Now he's almost four months old. He's still quite observant. He cries, but not too often, and not too long. Usually its when he's hungry, or when he's really tired.

Breastfeeding just didn't work for us. We have been through three different formulas and found one that seems to work. He spits up alot. We use Enfamil AR now, and that seems to help. I still get spat upon frequently, but at least its thicker and kinda goops up instead of running all over the place.

He's been sleeping through the night pretty much since he was 9 weeks old. He moved from the bassinet to crib on 2/13/10-he was 6 weeks old. His first smile was on 1/29/10 (month plus one day), and he smiles ALL the time now. He's got different smiles for different situations and people now. He's got the "shit eating" grin, the full smile, the open mouthed smile (he uses that for new things he likes), the smile where his eyes twinkle right before, and his "I am not too sure" smile. He also giggles and laughs. His first giggle was around 2 months. He giggled when I was brushing his hair. Or really his scalp, because he has very fine blonde hair.

Jack's favorite toy is his hippo that has bells in its toes and a wide open mouth.

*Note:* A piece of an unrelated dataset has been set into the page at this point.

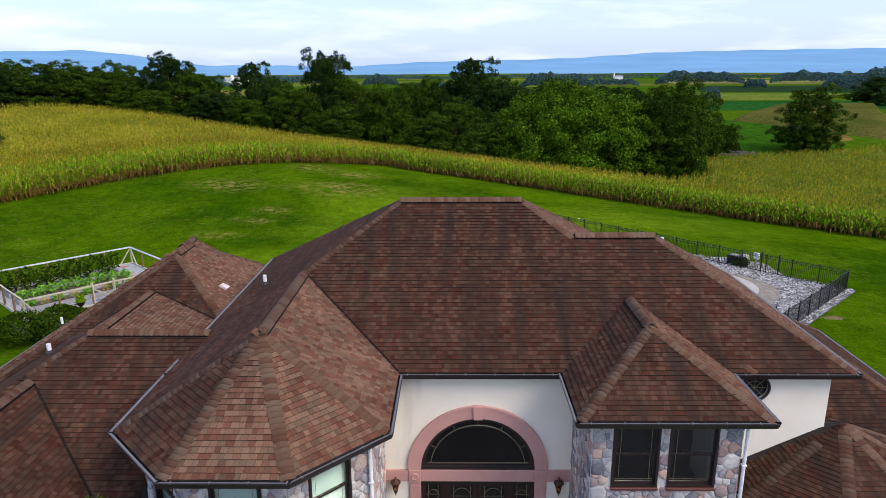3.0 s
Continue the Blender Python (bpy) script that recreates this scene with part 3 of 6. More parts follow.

Its quite interesting to look at and he likes to put it in his mouth. He has awesome head control, and is starting to pull himself to sitting. He's been eating cereal for two weeks now and gobbles it right up.

He hasn't started rolling over yet, but he's getting close. He loves his playmat, highchair, and is warming up to the exersaucer. He hates being strapped in his carseat, and will usually cry, but will give up after a minute because he knows its not negotiable.

So far, we have found the journey of parenthood to be challenging, but amazing and wonderful and the best thing ever.